The University Arts Collection Committee and Albertsons Library Special Collections and Archives invite the community to the unveiling of “Nisei Trilogy,” a series of three lithographs with images by Roger Shimomura and text by Lawrence Matsuda. The series explores the imprisonment of people of Japanese descent in camps across the U.S., including the Minidoka camp in Idaho, during World War II. The U.S. government held Shimomura and Matsuda – then children – and their families at Minidoka.

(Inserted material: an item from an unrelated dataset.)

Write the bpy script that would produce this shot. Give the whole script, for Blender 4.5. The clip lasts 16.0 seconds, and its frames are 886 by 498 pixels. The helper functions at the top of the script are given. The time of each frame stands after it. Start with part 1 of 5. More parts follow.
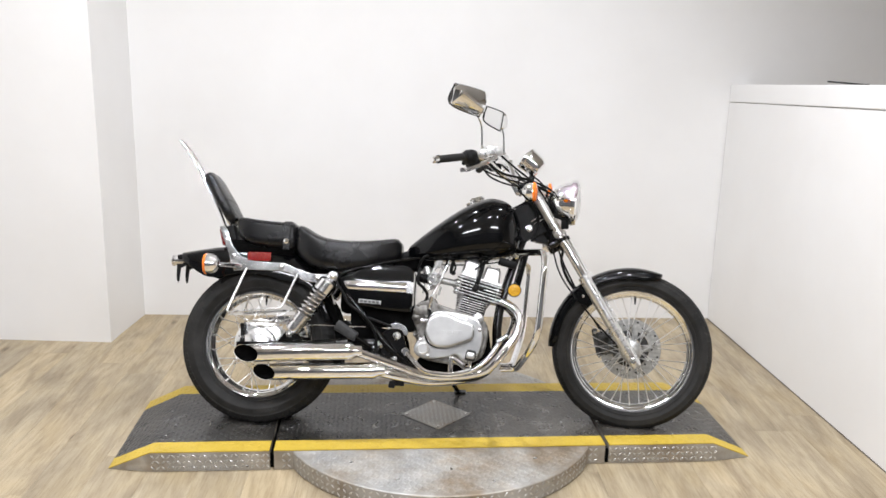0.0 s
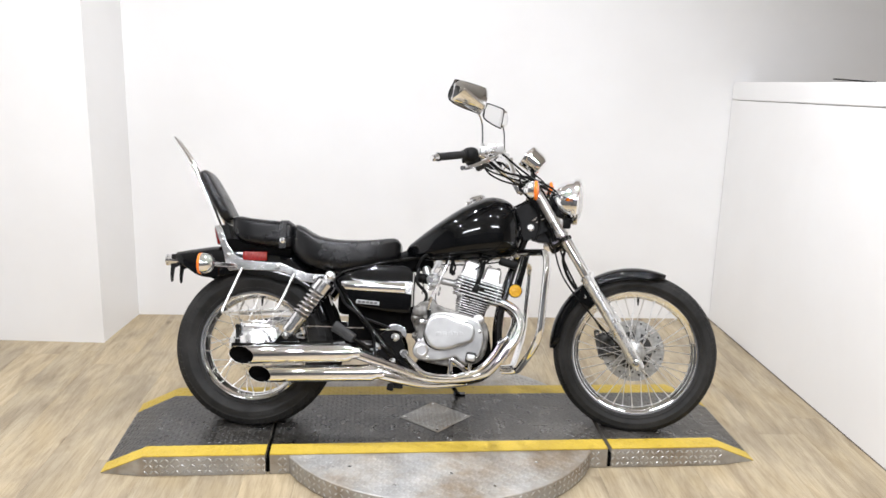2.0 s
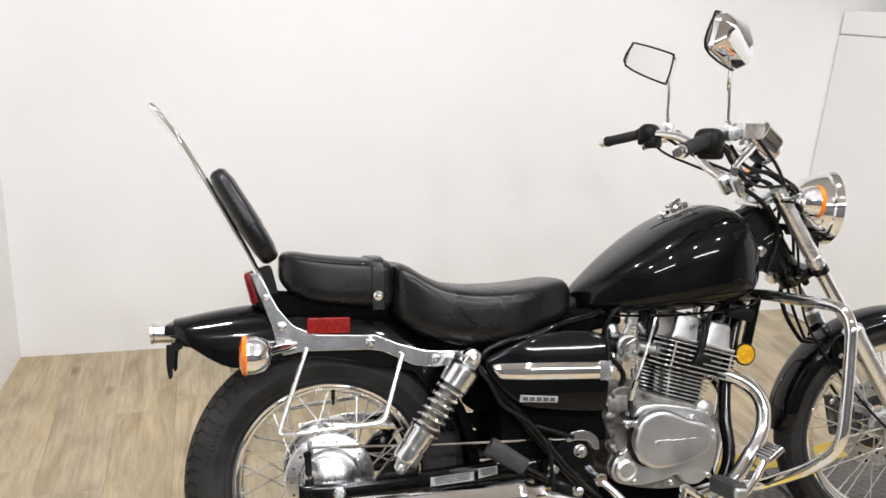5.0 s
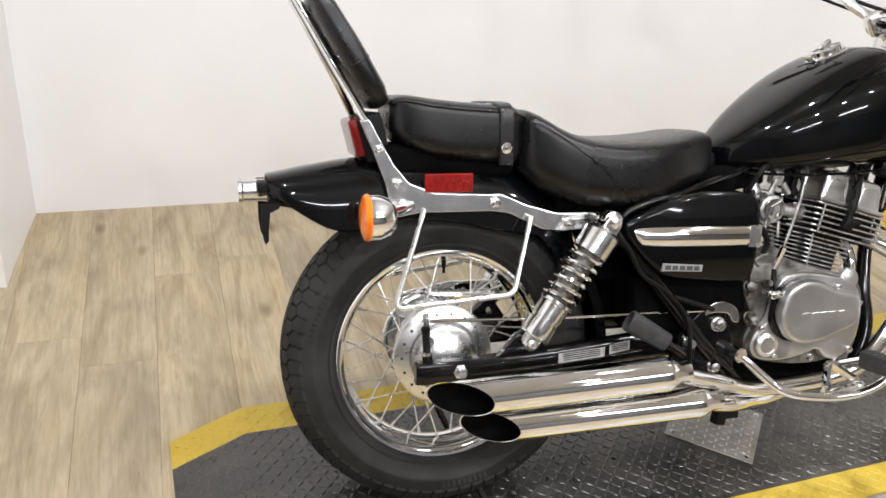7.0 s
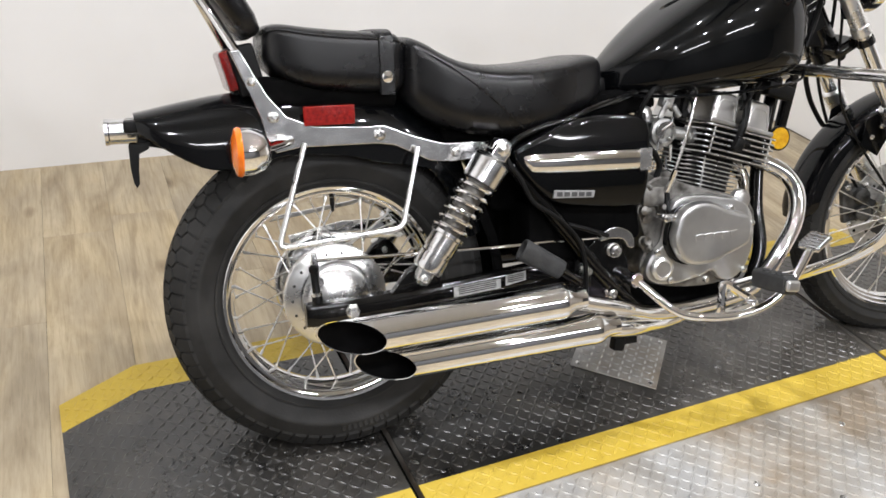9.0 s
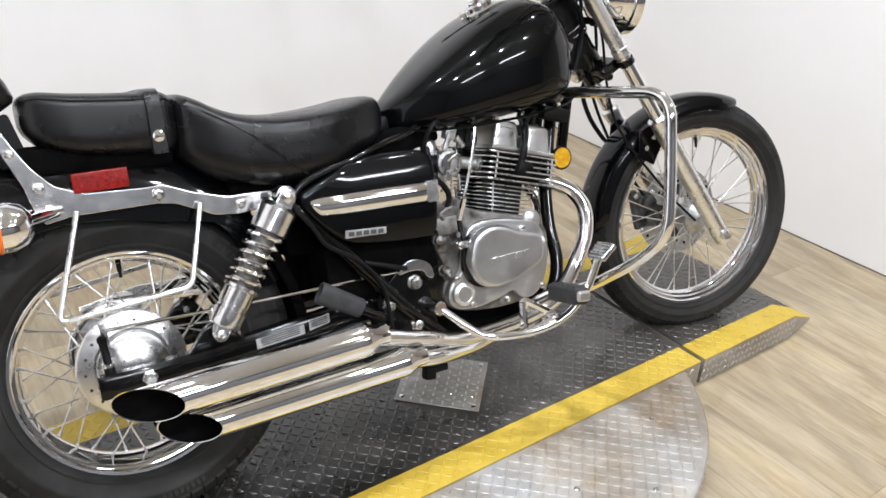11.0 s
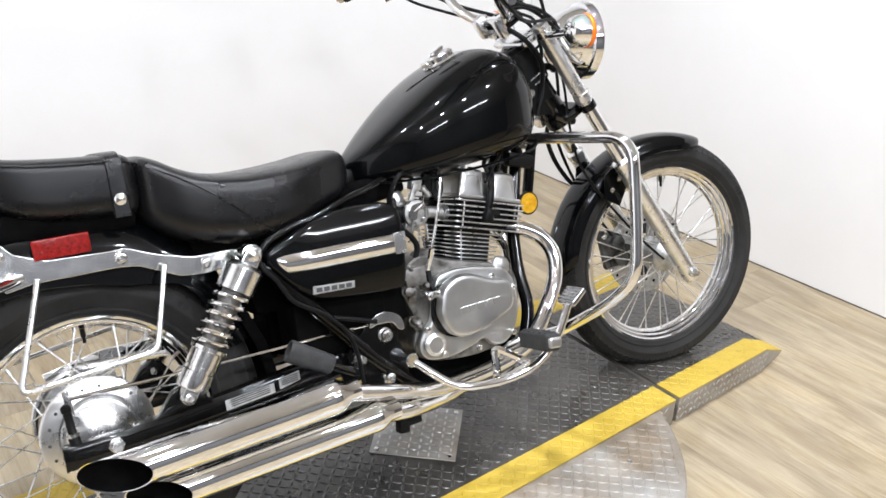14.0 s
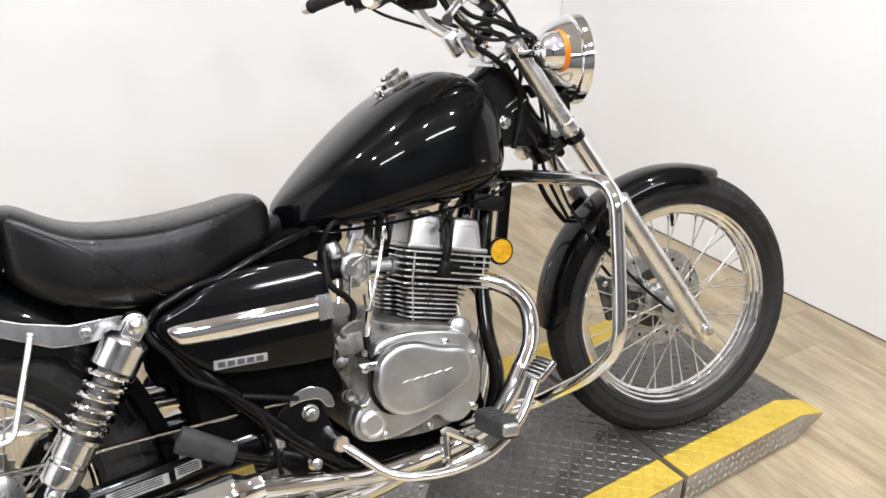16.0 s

The event will begin with a viewing of the prints at 4:30 p.m. followed by remarks at 5 p.m. on Tuesday, Nov. 2. It will take place in Special Collections and Archives on the second floor of Albertsons Library. A reception with light refreshments will follow. Masks are required on campus.
More about the artists:
Roger Shimomura
Serving as an arts educator for most of his life, Shimomura, a third-generation Japanese American, was born three years before President Roosevelt’s executive order mandated the imprisonment of 120,000 Japanese Americans during World War II. A native of Seattle, he attended the University of Washington and earned a graduate degree from Syracuse University. He began teaching at Kansas University in 1969. Shimomura retired in 2004 after 35 years in Lawrence.
Lawrence Matsuda
Lawrence Y. Matsuda was born in the Minidoka prison camp in 1945 and grew up during the post-WWII era when racism and hatred toward people of Japanese and Japanese-American heritage was rampant. Matsuda attended the University of Washington where he earned his BA, MA, and Ph.D. He served six years in the U.S. Army Reserve while finishing his education. He had a long career as an educator. During the late 1960s and early 1970s, Matsuda fought against social injustice and was an integral part of a growing Asian American movement that in 1972 elected Washington state’s first Asian American State Legislator, John Eng.